* DATA:
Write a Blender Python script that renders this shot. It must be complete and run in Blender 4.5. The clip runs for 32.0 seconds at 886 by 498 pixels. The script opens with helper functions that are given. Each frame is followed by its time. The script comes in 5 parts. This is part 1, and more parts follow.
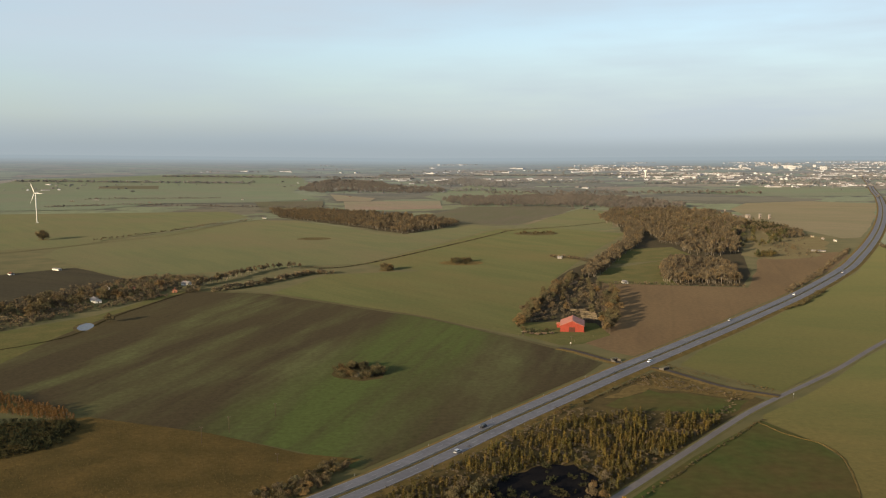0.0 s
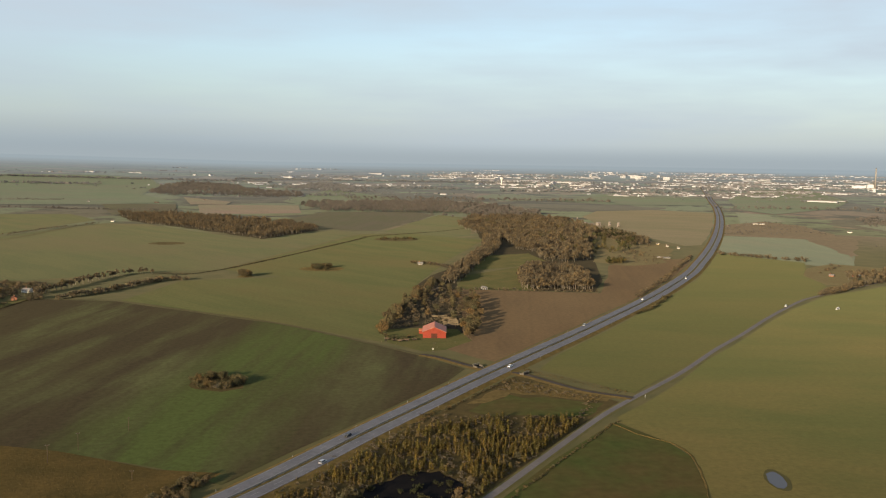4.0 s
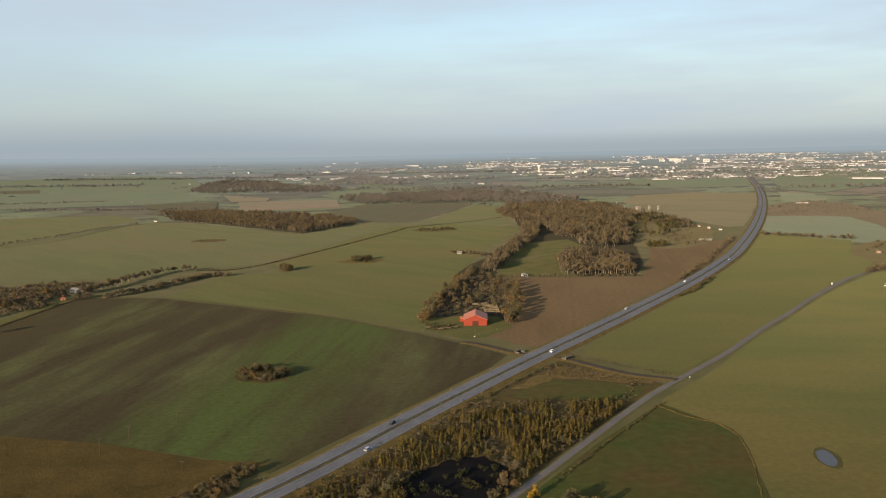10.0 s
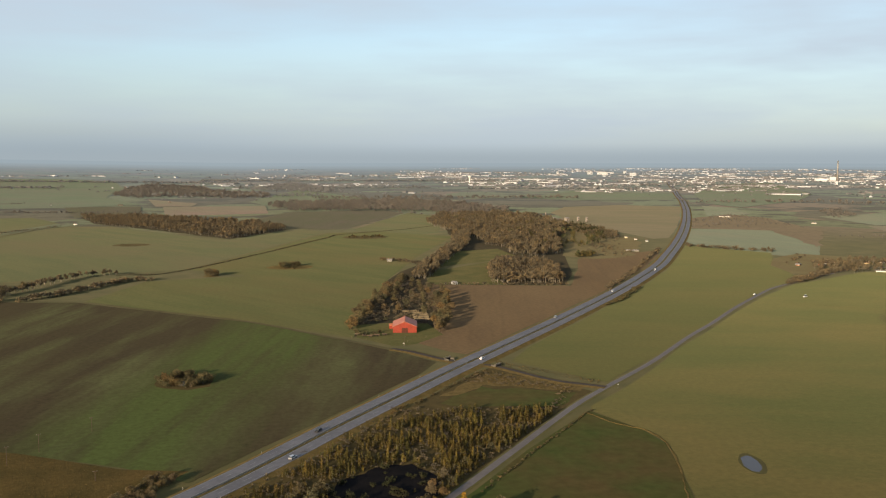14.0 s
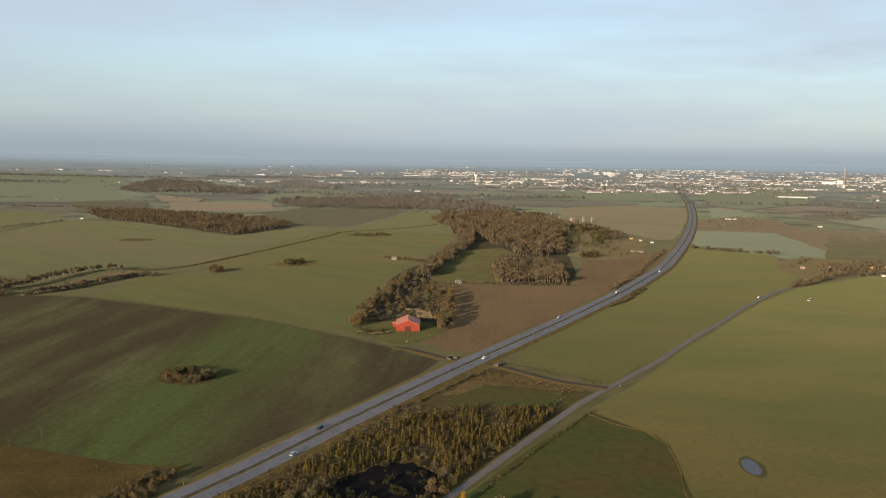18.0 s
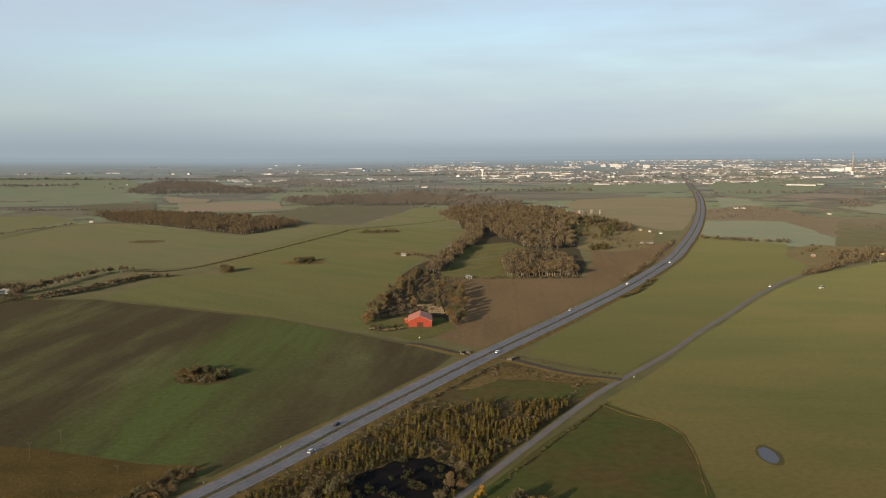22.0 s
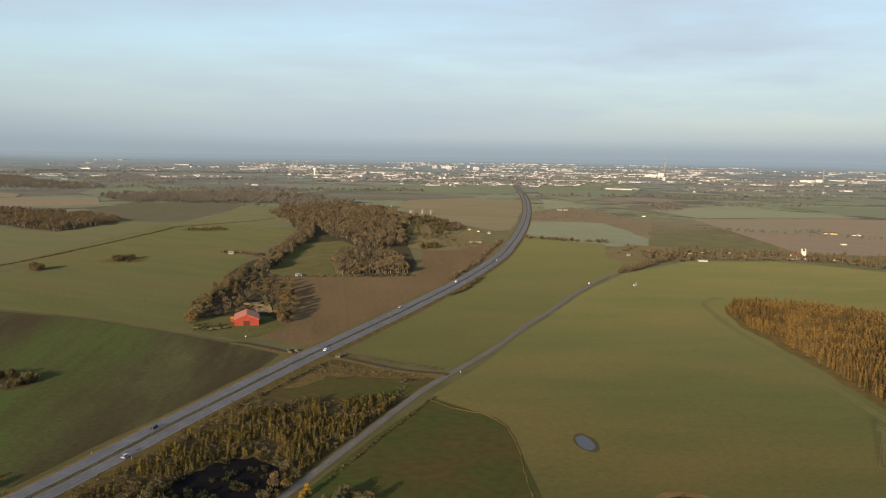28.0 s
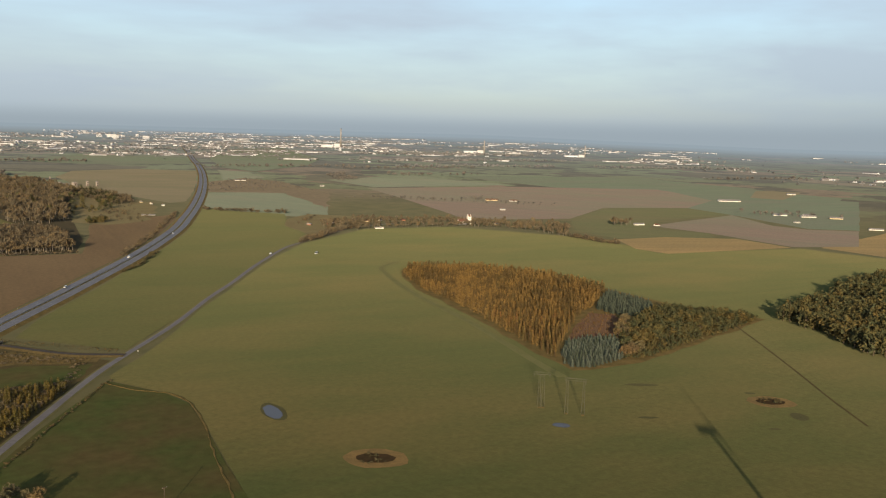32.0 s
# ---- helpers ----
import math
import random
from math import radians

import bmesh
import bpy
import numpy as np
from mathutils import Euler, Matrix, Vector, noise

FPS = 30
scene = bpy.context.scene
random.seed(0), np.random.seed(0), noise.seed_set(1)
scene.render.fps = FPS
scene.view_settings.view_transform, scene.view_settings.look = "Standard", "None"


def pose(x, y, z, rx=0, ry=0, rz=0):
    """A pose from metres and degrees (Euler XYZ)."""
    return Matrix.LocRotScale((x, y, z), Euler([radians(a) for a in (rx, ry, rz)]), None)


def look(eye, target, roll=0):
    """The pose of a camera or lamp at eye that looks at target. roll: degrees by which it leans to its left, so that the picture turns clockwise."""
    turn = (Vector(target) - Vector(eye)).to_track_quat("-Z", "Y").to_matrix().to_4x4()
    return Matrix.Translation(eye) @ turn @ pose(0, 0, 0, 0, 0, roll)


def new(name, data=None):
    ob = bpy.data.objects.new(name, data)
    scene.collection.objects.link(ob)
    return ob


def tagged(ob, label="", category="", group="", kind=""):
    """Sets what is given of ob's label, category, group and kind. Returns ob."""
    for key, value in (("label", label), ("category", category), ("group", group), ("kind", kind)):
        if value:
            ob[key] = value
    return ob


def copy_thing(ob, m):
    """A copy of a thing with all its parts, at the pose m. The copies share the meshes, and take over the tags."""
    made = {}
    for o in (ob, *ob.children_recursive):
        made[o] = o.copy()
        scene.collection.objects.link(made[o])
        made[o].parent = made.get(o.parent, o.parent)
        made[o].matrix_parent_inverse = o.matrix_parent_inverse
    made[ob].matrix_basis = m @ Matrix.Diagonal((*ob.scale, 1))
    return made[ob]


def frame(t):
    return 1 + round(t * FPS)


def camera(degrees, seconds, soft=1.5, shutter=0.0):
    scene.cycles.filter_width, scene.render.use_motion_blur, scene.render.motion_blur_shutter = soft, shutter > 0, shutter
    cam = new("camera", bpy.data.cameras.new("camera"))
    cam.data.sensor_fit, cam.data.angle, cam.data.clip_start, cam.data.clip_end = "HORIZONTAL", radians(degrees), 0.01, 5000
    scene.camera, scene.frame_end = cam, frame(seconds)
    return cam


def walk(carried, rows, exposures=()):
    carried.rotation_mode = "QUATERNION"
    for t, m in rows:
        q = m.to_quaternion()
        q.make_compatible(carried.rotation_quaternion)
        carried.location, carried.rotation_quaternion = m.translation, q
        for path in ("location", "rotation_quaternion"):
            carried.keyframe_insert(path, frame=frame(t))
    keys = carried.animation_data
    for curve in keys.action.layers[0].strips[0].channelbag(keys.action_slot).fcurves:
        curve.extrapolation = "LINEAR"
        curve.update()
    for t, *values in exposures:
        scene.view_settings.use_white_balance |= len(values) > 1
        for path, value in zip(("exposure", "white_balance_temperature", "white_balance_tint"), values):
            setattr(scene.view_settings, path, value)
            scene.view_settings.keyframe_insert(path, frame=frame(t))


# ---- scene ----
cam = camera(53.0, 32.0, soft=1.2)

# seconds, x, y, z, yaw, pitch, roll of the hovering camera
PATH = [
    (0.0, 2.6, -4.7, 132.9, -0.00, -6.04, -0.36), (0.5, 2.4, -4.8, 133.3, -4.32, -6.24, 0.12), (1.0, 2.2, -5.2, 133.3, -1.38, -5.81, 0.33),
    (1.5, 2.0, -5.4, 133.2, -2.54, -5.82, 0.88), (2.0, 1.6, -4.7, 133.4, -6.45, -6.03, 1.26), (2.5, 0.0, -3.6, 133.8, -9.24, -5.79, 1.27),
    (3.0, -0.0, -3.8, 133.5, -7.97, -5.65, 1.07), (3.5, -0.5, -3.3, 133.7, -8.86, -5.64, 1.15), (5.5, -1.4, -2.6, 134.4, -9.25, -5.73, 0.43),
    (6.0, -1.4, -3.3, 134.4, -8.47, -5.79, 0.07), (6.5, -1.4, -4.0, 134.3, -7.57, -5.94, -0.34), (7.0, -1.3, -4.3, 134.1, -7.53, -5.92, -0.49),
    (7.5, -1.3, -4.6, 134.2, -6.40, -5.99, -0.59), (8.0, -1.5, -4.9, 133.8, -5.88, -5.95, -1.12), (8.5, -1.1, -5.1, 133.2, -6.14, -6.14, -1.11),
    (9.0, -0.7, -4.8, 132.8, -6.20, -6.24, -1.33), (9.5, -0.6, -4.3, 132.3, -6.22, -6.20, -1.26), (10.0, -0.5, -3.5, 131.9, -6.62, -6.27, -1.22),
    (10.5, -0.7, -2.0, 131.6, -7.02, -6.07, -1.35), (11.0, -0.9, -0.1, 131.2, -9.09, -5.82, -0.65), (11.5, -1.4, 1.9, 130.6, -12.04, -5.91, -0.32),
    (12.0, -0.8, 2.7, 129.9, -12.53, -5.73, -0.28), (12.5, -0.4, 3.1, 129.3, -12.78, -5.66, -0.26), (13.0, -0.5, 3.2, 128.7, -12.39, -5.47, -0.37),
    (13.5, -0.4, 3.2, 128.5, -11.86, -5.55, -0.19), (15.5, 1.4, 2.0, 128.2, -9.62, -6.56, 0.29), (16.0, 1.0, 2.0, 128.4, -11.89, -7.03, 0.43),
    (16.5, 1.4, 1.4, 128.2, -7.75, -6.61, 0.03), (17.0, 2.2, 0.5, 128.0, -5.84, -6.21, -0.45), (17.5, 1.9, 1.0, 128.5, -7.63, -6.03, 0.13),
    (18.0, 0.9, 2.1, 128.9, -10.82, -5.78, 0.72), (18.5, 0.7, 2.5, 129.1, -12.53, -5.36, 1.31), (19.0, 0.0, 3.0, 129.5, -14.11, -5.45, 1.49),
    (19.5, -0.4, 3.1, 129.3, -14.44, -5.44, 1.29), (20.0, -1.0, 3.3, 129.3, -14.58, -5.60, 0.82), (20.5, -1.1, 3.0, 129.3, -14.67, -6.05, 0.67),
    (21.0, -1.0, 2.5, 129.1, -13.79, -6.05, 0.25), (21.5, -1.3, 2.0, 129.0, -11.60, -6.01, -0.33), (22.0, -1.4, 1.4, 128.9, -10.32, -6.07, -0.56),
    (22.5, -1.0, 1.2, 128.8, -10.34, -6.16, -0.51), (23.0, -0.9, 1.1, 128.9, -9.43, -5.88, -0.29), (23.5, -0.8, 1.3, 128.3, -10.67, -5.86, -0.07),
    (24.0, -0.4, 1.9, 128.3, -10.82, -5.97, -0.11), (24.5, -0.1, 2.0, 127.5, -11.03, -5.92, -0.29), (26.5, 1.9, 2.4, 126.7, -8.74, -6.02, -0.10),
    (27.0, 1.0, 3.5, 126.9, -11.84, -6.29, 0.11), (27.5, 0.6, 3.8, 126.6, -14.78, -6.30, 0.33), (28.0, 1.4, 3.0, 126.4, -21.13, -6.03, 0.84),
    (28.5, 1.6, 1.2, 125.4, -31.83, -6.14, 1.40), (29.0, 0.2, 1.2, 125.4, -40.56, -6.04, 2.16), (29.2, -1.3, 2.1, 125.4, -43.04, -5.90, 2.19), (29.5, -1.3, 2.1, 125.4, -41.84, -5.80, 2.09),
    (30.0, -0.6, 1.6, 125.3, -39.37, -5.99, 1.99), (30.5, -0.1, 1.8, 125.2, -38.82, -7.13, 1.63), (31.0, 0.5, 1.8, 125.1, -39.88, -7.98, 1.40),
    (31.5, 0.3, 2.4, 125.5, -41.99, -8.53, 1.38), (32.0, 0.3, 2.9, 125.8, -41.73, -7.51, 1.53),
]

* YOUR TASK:
Between the line containing "for t, m in" and the line containing "cam = camera(53.0, 32.0, soft=1.2)" lies the part to return. Return it exactly, counting both of those lines.

* EXERCISE RESULT:
    for t, m in rows:
        q = m.to_quaternion()
        q.make_compatible(carried.rotation_quaternion)
        carried.location, carried.rotation_quaternion = m.translation, q
        for path in ("location", "rotation_quaternion"):
            carried.keyframe_insert(path, frame=frame(t))
    keys = carried.animation_data
    for curve in keys.action.layers[0].strips[0].channelbag(keys.action_slot).fcurves:
        curve.extrapolation = "LINEAR"
        curve.update()
    for t, *values in exposures:
        scene.view_settings.use_white_balance |= len(values) > 1
        for path, value in zip(("exposure", "white_balance_temperature", "white_balance_tint"), values):
            setattr(scene.view_settings, path, value)
            scene.view_settings.keyframe_insert(path, frame=frame(t))


# ---- scene ----
cam = camera(53.0, 32.0, soft=1.2)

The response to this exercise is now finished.